Given instruction: Copy the lines below as they are; omit the images they contain.

Supplied data:
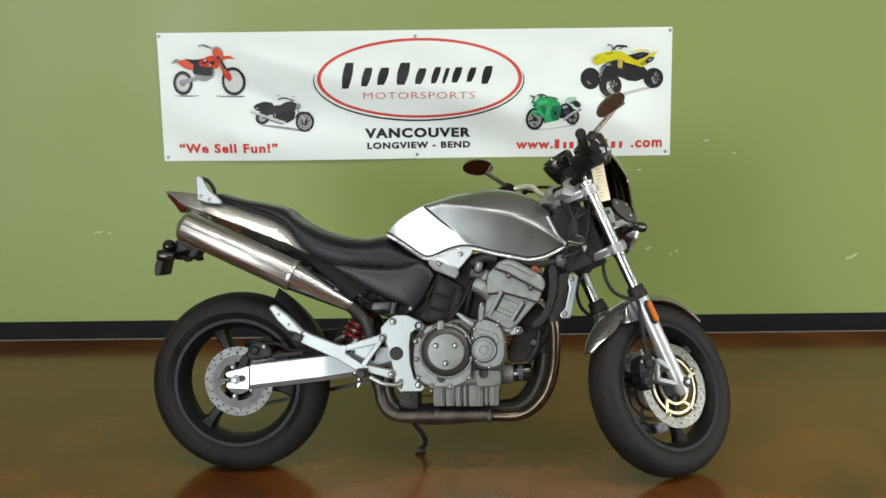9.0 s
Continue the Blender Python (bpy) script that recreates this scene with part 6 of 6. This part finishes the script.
p.line([(876.8, 87.3), (875.3, 80.6)], 1.4, INK_GREY)
p.line([(878.6, 88), (882.7, 83.4)], 1.4, INK_GREY)
p.face([(779.6, 67.8), (797.3, 56.2), (813.8, 55.3), (833.2, 63.1), (855.3, 68.1), (863.8, 79.3), (859.1, 88.7), (842.1, 94.6), (826.1, 92.7), (815.8, 85.8), (793.7, 87.7), (775.8, 90.2)], INK_BLACK)
p.face([(808.8, 82.1), (820.1, 70.3), (841.5, 65.7), (849.8, 69.7), (839, 79), (817.8, 89.8)], INK_BLUE)
p.face([(811.5, 81.3), (822.4, 71.5), (834.7, 68.4), (825.3, 78.7), (816.1, 86.4)], INK_LILAC)
p.face([(834.9, 78.9), (850, 75.8), (852.4, 86.9), (842, 91.2), (832.1, 89.4)], INK_GREY)
p.ring(795.9, 100.8, 0, 19.7, INK_BLACK, 1.03)
p.ring(788.7, 99.4, 12.2, 14.9, INK_BLUE, 0.69)
p.ring(800.1, 102, 0, 12.3, INK_LIGHT, 0.91)
p.ring(800.1, 102, 7.6, 10.6, INK_GREY, 0.89)
p.line([(802.3, 102.9), (809.1, 105.3)], 2, INK_GREY)
p.line([(801.2, 104.4), (804.7, 111.5)], 2, INK_GREY)
p.line([(799.4, 104.6), (797.5, 112.1)], 2, INK_GREY)
p.line([(798, 103.2), (791.8, 106.9)], 2, INK_GREY)
p.line([(797.8, 101.2), (791, 98.8)], 2, INK_GREY)
p.line([(798.9, 99.7), (795.5, 92.6)], 2, INK_GREY)
p.line([(800.7, 99.5), (802.7, 92)], 2, INK_GREY)
p.line([(802.1, 100.8), (808.3, 97.2)], 2, INK_GREY)
p.ring(800.1, 102, 0, 4.9, INK_BLACK, 0.88)
p.ring(800.1, 102, 0, 2, INK_PALE, 0.86)
p.line([(778.8, 68.6), (786.7, 78.2), (797.8, 83.4)], 2.3, INK_GREY)
p.line([(774.4, 71.9), (784, 79.8)], 1.7, INK_PALE)
p.line([(786.5, 67.1), (781.1, 78.1), (775.8, 85.8)], 2.6, INK_GREY)
p.face([(787.8, 64.3), (795.2, 60), (798.1, 69.5), (791, 73.2)], INK_GREY)
p.face([(763.7, 55.6), (769.6, 47.4), (786, 42.7), (802.5, 40.2), (813.5, 40.9), (826, 47.7), (832.5, 56.2), (815.1, 55.3), (800.1, 57.3), (786.4, 61), (772.1, 65.2), (767.7, 62.3)], INK_YELLOW)
p.face([(771.2, 62.4), (786.3, 57.6), (802.8, 54), (813.7, 53.6), (800.1, 57.9), (786.4, 61.5)], INK_OLIVE)
p.face([(772, 60.7), (778.5, 53.1), (781.8, 53.1), (775.4, 61.9)], INK_BLACK)
p.face([(767, 54.6), (774.1, 49.7), (775.7, 51.4), (769.2, 56.8)], INK_BLACK)
p.face([(786.1, 44.9), (799.8, 42.4), (802.6, 44.6), (789.4, 47.7)], INK_OLIVE)
p.face([(810.4, 53.6), (818.2, 55.4), (817.4, 71.4), (812, 75.8), (808.5, 64.6)], INK_OCHRE)
p.face([(813.5, 41.5), (827.9, 47.8), (841.3, 57.9), (853.9, 54.3), (863, 48.3), (878.2, 41.4), (873.5, 48.5), (861.3, 65.4), (851.5, 69.7), (838.7, 65.1), (819.9, 60.4)], INK_YELLOW)
p.face([(819.4, 60.9), (838.7, 65.1), (841.5, 67.9), (822.3, 67.1)], INK_BLACK)
p.face([(846.9, 63.3), (857.8, 56.5), (864.2, 51.1), (860.1, 62.1), (852.5, 67.5)], INK_OLIVE)
p.face([(832.2, 41.2), (846.3, 37.6), (860.6, 38.4), (865.6, 41.8), (846.5, 44.2), (835.5, 45.1)], INK_PALE_YELLOW)
p.face([(867.3, 42.3), (880.3, 39.8), (878.2, 43.1), (871.2, 45.7)], INK_PALE_YELLOW)
p.face([(825.7, 48.3), (835.6, 46.8), (849.7, 42.6), (866.2, 45.1), (856.5, 52.1), (841.8, 57.4)], INK_BLACK)
p.face([(841.1, 48.5), (852, 45.4), (857.5, 46.6), (846.6, 51.4)], INK_BLUE)
p.face([(857.3, 59.3), (864.7, 51.1), (874.6, 52.4), (869.3, 59.5), (860.1, 64.3)], INK_BLACK)
p.face([(862.6, 55.5), (869.2, 53.4), (868.2, 57.2), (863.3, 59.4)], INK_GREY)
p.line([(804.5, 32), (813.3, 31.6), (824.8, 33.4)], 3.4, INK_BLACK)
p.line([(797, 39.6), (802.9, 34.7), (806.7, 32)], 2.3, INK_BLACK)
p.line([(789.7, 29.5), (796.8, 30.2)], 3.4, INK_GREY)
p.line([(796.8, 30.7), (800.2, 36.3), (804.7, 38.6)], 1.7, INK_BLACK)
p.line([(810.6, 37), (817.7, 33.8)], 2, INK_BLACK)
p.done("printed_quad", "printed picture of a yellow four-wheeler")


for u, v in ((4, 6), (454, 11), (901, 6), (9, 220), (454, 220), (897, 220)):
    bm = bmesh.new()
    x, z = cloth_xy(u, v)
    lathe(bm, [(0.003, -0.0035), (0.0045, -0.005), (0.007, -0.004), (0.008, -0.001), (0.0, 0.002)], on_cloth(x, z, 0), seg=16)
    lathe(bm, [(0.0, -0.009), (0.004, -0.008), (0.005, -0.004), (0, -0.003)], on_cloth(x, z, 0), seg=10)
    add_part("grommet", bm, ALLOY, banner, "metal grommet with a screw")

# ---- scuffs on the wall ----
for i, (x, z, w, h, turn) in enumerate((
        (1.861, 0.953, 0.038, 0.014, 10),
        (1.544, 0.815, 0.033, 0.014, 0),
        (2.588, 0.374, 0.072, 0.022, 28),
        (1.732, 0.414, 0.022, 0.019, 0),
        (1.705, 0.397, 0.019, 0.017, 0),
        (1.593, 0.428, 0.039, 0.017, 25),
        (1.996, 0.893, 0.022, 0.011, 0),
        (-1.727, 0.622, 0.050, 0.032, -30),
        (-1.660, 0.563, 0.068, 0.036, 10),
        (-1.718, 0.546, 0.037, 0.023, 40),
        (-1.091, 0.539, 0.065, 0.011, 5),
        (-1.040, 0.534, 0.028, 0.011, 0),
        (1.449, 0.804, 0.025, 0.011, 0))):
    scuff(x, z, w, h, turn, i)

Answer to the task:
9.0 s
Continue the Blender Python (bpy) script that recreates this scene with part 6 of 6. This part finishes the script.
p.line([(876.8, 87.3), (875.3, 80.6)], 1.4, INK_GREY)
p.line([(878.6, 88), (882.7, 83.4)], 1.4, INK_GREY)
p.face([(779.6, 67.8), (797.3, 56.2), (813.8, 55.3), (833.2, 63.1), (855.3, 68.1), (863.8, 79.3), (859.1, 88.7), (842.1, 94.6), (826.1, 92.7), (815.8, 85.8), (793.7, 87.7), (775.8, 90.2)], INK_BLACK)
p.face([(808.8, 82.1), (820.1, 70.3), (841.5, 65.7), (849.8, 69.7), (839, 79), (817.8, 89.8)], INK_BLUE)
p.face([(811.5, 81.3), (822.4, 71.5), (834.7, 68.4), (825.3, 78.7), (816.1, 86.4)], INK_LILAC)
p.face([(834.9, 78.9), (850, 75.8), (852.4, 86.9), (842, 91.2), (832.1, 89.4)], INK_GREY)
p.ring(795.9, 100.8, 0, 19.7, INK_BLACK, 1.03)
p.ring(788.7, 99.4, 12.2, 14.9, INK_BLUE, 0.69)
p.ring(800.1, 102, 0, 12.3, INK_LIGHT, 0.91)
p.ring(800.1, 102, 7.6, 10.6, INK_GREY, 0.89)
p.line([(802.3, 102.9), (809.1, 105.3)], 2, INK_GREY)
p.line([(801.2, 104.4), (804.7, 111.5)], 2, INK_GREY)
p.line([(799.4, 104.6), (797.5, 112.1)], 2, INK_GREY)
p.line([(798, 103.2), (791.8, 106.9)], 2, INK_GREY)
p.line([(797.8, 101.2), (791, 98.8)], 2, INK_GREY)
p.line([(798.9, 99.7), (795.5, 92.6)], 2, INK_GREY)
p.line([(800.7, 99.5), (802.7, 92)], 2, INK_GREY)
p.line([(802.1, 100.8), (808.3, 97.2)], 2, INK_GREY)
p.ring(800.1, 102, 0, 4.9, INK_BLACK, 0.88)
p.ring(800.1, 102, 0, 2, INK_PALE, 0.86)
p.line([(778.8, 68.6), (786.7, 78.2), (797.8, 83.4)], 2.3, INK_GREY)
p.line([(774.4, 71.9), (784, 79.8)], 1.7, INK_PALE)
p.line([(786.5, 67.1), (781.1, 78.1), (775.8, 85.8)], 2.6, INK_GREY)
p.face([(787.8, 64.3), (795.2, 60), (798.1, 69.5), (791, 73.2)], INK_GREY)
p.face([(763.7, 55.6), (769.6, 47.4), (786, 42.7), (802.5, 40.2), (813.5, 40.9), (826, 47.7), (832.5, 56.2), (815.1, 55.3), (800.1, 57.3), (786.4, 61), (772.1, 65.2), (767.7, 62.3)], INK_YELLOW)
p.face([(771.2, 62.4), (786.3, 57.6), (802.8, 54), (813.7, 53.6), (800.1, 57.9), (786.4, 61.5)], INK_OLIVE)
p.face([(772, 60.7), (778.5, 53.1), (781.8, 53.1), (775.4, 61.9)], INK_BLACK)
p.face([(767, 54.6), (774.1, 49.7), (775.7, 51.4), (769.2, 56.8)], INK_BLACK)
p.face([(786.1, 44.9), (799.8, 42.4), (802.6, 44.6), (789.4, 47.7)], INK_OLIVE)
p.face([(810.4, 53.6), (818.2, 55.4), (817.4, 71.4), (812, 75.8), (808.5, 64.6)], INK_OCHRE)
p.face([(813.5, 41.5), (827.9, 47.8), (841.3, 57.9), (853.9, 54.3), (863, 48.3), (878.2, 41.4), (873.5, 48.5), (861.3, 65.4), (851.5, 69.7), (838.7, 65.1), (819.9, 60.4)], INK_YELLOW)
p.face([(819.4, 60.9), (838.7, 65.1), (841.5, 67.9), (822.3, 67.1)], INK_BLACK)
p.face([(846.9, 63.3), (857.8, 56.5), (864.2, 51.1), (860.1, 62.1), (852.5, 67.5)], INK_OLIVE)
p.face([(832.2, 41.2), (846.3, 37.6), (860.6, 38.4), (865.6, 41.8), (846.5, 44.2), (835.5, 45.1)], INK_PALE_YELLOW)
p.face([(867.3, 42.3), (880.3, 39.8), (878.2, 43.1), (871.2, 45.7)], INK_PALE_YELLOW)
p.face([(825.7, 48.3), (835.6, 46.8), (849.7, 42.6), (866.2, 45.1), (856.5, 52.1), (841.8, 57.4)], INK_BLACK)
p.face([(841.1, 48.5), (852, 45.4), (857.5, 46.6), (846.6, 51.4)], INK_BLUE)
p.face([(857.3, 59.3), (864.7, 51.1), (874.6, 52.4), (869.3, 59.5), (860.1, 64.3)], INK_BLACK)
p.face([(862.6, 55.5), (869.2, 53.4), (868.2, 57.2), (863.3, 59.4)], INK_GREY)
p.line([(804.5, 32), (813.3, 31.6), (824.8, 33.4)], 3.4, INK_BLACK)
p.line([(797, 39.6), (802.9, 34.7), (806.7, 32)], 2.3, INK_BLACK)
p.line([(789.7, 29.5), (796.8, 30.2)], 3.4, INK_GREY)
p.line([(796.8, 30.7), (800.2, 36.3), (804.7, 38.6)], 1.7, INK_BLACK)
p.line([(810.6, 37), (817.7, 33.8)], 2, INK_BLACK)
p.done("printed_quad", "printed picture of a yellow four-wheeler")


for u, v in ((4, 6), (454, 11), (901, 6), (9, 220), (454, 220), (897, 220)):
    bm = bmesh.new()
    x, z = cloth_xy(u, v)
    lathe(bm, [(0.003, -0.0035), (0.0045, -0.005), (0.007, -0.004), (0.008, -0.001), (0.0, 0.002)], on_cloth(x, z, 0), seg=16)
    lathe(bm, [(0.0, -0.009), (0.004, -0.008), (0.005, -0.004), (0, -0.003)], on_cloth(x, z, 0), seg=10)
    add_part("grommet", bm, ALLOY, banner, "metal grommet with a screw")

# ---- scuffs on the wall ----
for i, (x, z, w, h, turn) in enumerate((
        (1.861, 0.953, 0.038, 0.014, 10),
        (1.544, 0.815, 0.033, 0.014, 0),
        (2.588, 0.374, 0.072, 0.022, 28),
        (1.732, 0.414, 0.022, 0.019, 0),
        (1.705, 0.397, 0.019, 0.017, 0),
        (1.593, 0.428, 0.039, 0.017, 25),
        (1.996, 0.893, 0.022, 0.011, 0),
        (-1.727, 0.622, 0.050, 0.032, -30),
        (-1.660, 0.563, 0.068, 0.036, 10),
        (-1.718, 0.546, 0.037, 0.023, 40),
        (-1.091, 0.539, 0.065, 0.011, 5),
        (-1.040, 0.534, 0.028, 0.011, 0),
        (1.449, 0.804, 0.025, 0.011, 0))):
    scuff(x, z, w, h, turn, i)